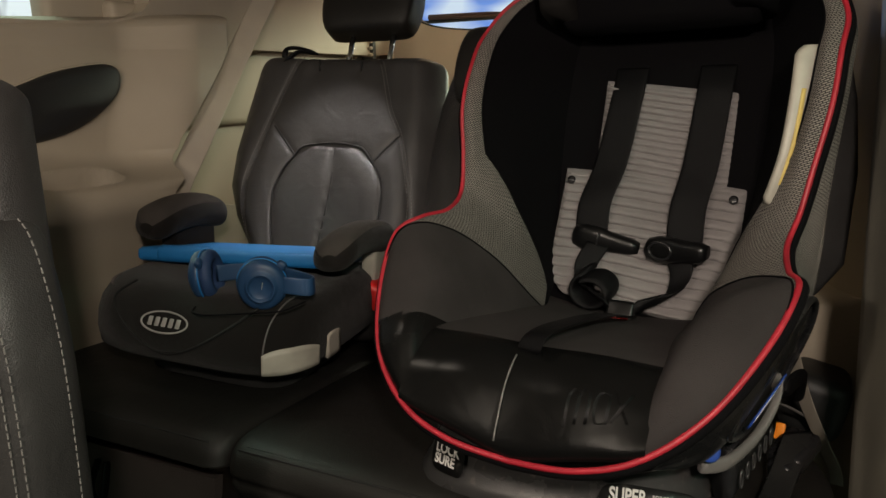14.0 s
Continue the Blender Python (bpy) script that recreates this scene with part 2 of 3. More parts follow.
def writing(name, text, size, m, mat, parent, depth=0.0004, scale_x=1.0, label="", bold=0.0):
    cu = bpy.data.curves.new(name, "FONT")
    cu.body, cu.size, cu.extrude = text, size, depth
    cu.space_line, cu.offset = 0.82, bold
    tmp = bpy.data.objects.new(name, cu)
    scene.collection.objects.link(tmp)
    me = bpy.data.meshes.new_from_object(tmp.evaluated_get(bpy.context.evaluated_depsgraph_get()))
    bpy.data.objects.remove(tmp)
    me.materials.clear()
    me.materials.append(mat)
    ob = new(name, me)
    ob.parent = parent
    ob.matrix_basis = m @ Matrix.Diagonal((scale_x, 1, 1, 1))
    return tagged(ob, label)


# ---- the van ----
def structure(name, bm, mat, label, category, smooth=False):
    ob = part(name, bm, mat, None, label, smooth)
    return tagged(ob, "", category, "", "structure")


structure("floor", block((2.1, 4.2, 0.04), 0.004, 1, (-0.45, 0.6, -0.02)), CARPET, "dark carpeted van floor", "floor")
structure("ceiling", block((2.0, 4.0, 0.05), 0.01, 2, (-0.45, 0.5, 1.33)), HEADLINER, "pale fabric headliner over the cabin", "ceiling")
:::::
• Written request
Repeat the lines above exactly, and keep every picture out.

• The answer
14.0 s
Continue the Blender Python (bpy) script that recreates this scene with part 2 of 3. More parts follow.
def writing(name, text, size, m, mat, parent, depth=0.0004, scale_x=1.0, label="", bold=0.0):
    cu = bpy.data.curves.new(name, "FONT")
    cu.body, cu.size, cu.extrude = text, size, depth
    cu.space_line, cu.offset = 0.82, bold
    tmp = bpy.data.objects.new(name, cu)
    scene.collection.objects.link(tmp)
    me = bpy.data.meshes.new_from_object(tmp.evaluated_get(bpy.context.evaluated_depsgraph_get()))
    bpy.data.objects.remove(tmp)
    me.materials.clear()
    me.materials.append(mat)
    ob = new(name, me)
    ob.parent = parent
    ob.matrix_basis = m @ Matrix.Diagonal((scale_x, 1, 1, 1))
    return tagged(ob, label)


# ---- the van ----
def structure(name, bm, mat, label, category, smooth=False):
    ob = part(name, bm, mat, None, label, smooth)
    return tagged(ob, "", category, "", "structure")


structure("floor", block((2.1, 4.2, 0.04), 0.004, 1, (-0.45, 0.6, -0.02)), CARPET, "dark carpeted van floor", "floor")
structure("ceiling", block((2.0, 4.0, 0.05), 0.01, 2, (-0.45, 0.5, 1.33)), HEADLINER, "pale fabric headliner over the cabin", "ceiling")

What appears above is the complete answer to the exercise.